De bedoeling van een geometrieregeling bestaat erin dat de banden rechtuit, maar ook in bochten, met een minimale zijdelingse slip rijden.
Om zijdelings slip in bochten te vermijden moeten de wielen een concentrisch cirkelvormig traject volgen, d.w.z. dat ze rond hetzelfde punt moeten draaien. Dit is alleen mogelijk als je het Ackermann-principe respecteert. De verlenging van de fuseepennen van de sturende wielen moeten eklaar in hetzelfde punt snijden, dat zich op de verleging van de achteras situeert.
Het principe betekent dat het binnenwiel in de bocht sterker moet draaien dan het buitenwiel. De draaihoeken worden voorgesteld door de symbolen α en β en het verschil in de draaihoek door het symbool γ.
Camber, ook wel gekend als 'wielvlucht', is de hoek van de band ten opzichte van de verticale lijn door het wiel.
-positieve camber: de bovenkant van de wielen staat verder naar buiten dan de onderkant, dit is meestal nodig bij beladen gaan worden.
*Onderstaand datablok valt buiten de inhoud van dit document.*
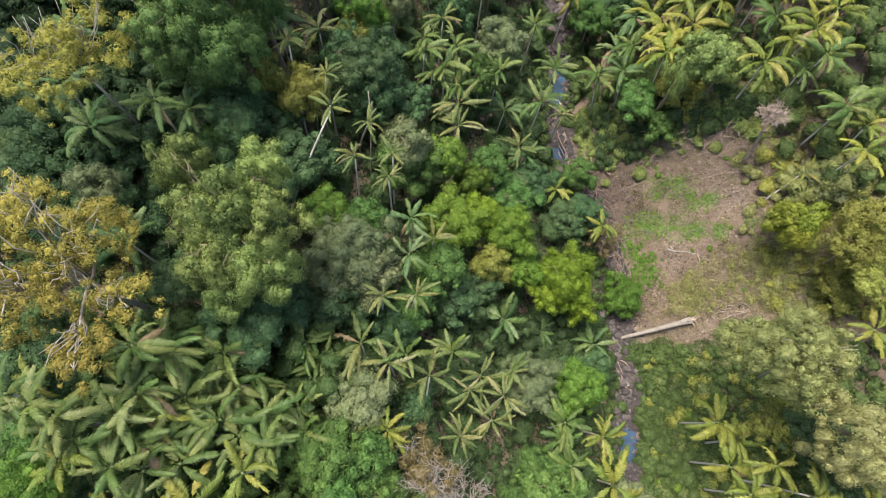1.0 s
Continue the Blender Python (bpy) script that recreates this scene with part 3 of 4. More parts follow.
TREES_GREY = [
    (-7.3, 17.4, 23.9, 2.9), (-9, 16.4, 22.3, 2.28), (-5.6, 15.9, 22.3, 2.27), (25.3, 9.2, 25.0, 2.9),
    (23.3, 9.8, 22.8, 2.2), (27.6, 8.8, 24.2, 2.2), (26.0, 6.6, 22.8, 1.7), (-6.7, 6.1, 19.4, 2.94),
    (-8.5, 63.7, 23.8, 3.41), (6.4, 44.1, 16.5, 2.71), (8, 8.2, 11.9, 2.82), (37.3, 26, 16.9, 2.51),
    (-3.9, 31, 18.2, 1.94), (-3.2, 27.5, 22.3, 2.09), (-24.1, 63.8, 21, 2.28), (-24.9, 20.5, 28.2, 1.69),
    (17.3, -3.2, 8.4, 2.4), (-6.3, 51.5, 18.9, 2.71), (-4.8, 42.8, 23.6, 2.15),
]
tree(TREES_GREY[:3], LEAF["grey"], "domed tree with dull grey-green foliage in tight clumps")
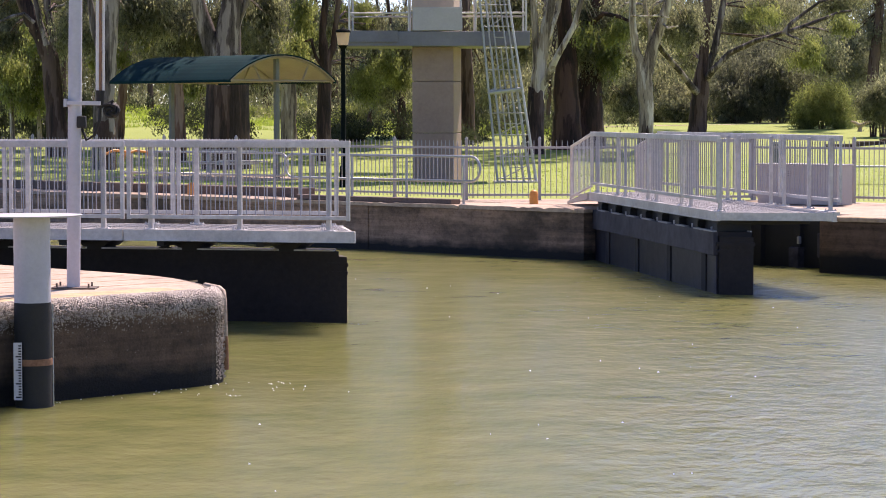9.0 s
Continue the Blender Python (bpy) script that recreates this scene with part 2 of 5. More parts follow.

Door spelingen en doorbuigingen zakt de as in het midden iets in, waardoor de banden slecht met de binnenkant van de banden de weg zouden raken.
De belading van het voertuig zorgt dus dat de foute hoek van de band wordt gecorrigeerd.
-negatieve camber: de bovenkant van de wielen staat verder naar binnen dan de
onderkant. Dit wordt voornamelijk gedaan bij aangedreven wielen, door de aandrijfkrachten worden die gecorrigeerd.
Indien het voertuig zwaar beladen wordt(zoals een vrachtwagen) zoekt men de gulden middenweg.
Caster(of naloop) zorgt voor een rechtuitstabiliteit door een verschil tussen het raakpunt van het voorwiel op de weg en de denkbeeldige lijn door het balhoofd.
Door caster gaat het wiel als een zwenkwiel werken, hij gaat in dezelfde richting als de bovenbouw. De aandrijfkracht duwt het voertuig vooruit en de naloop zorgt dat het wiel rechtuit blijft gaan.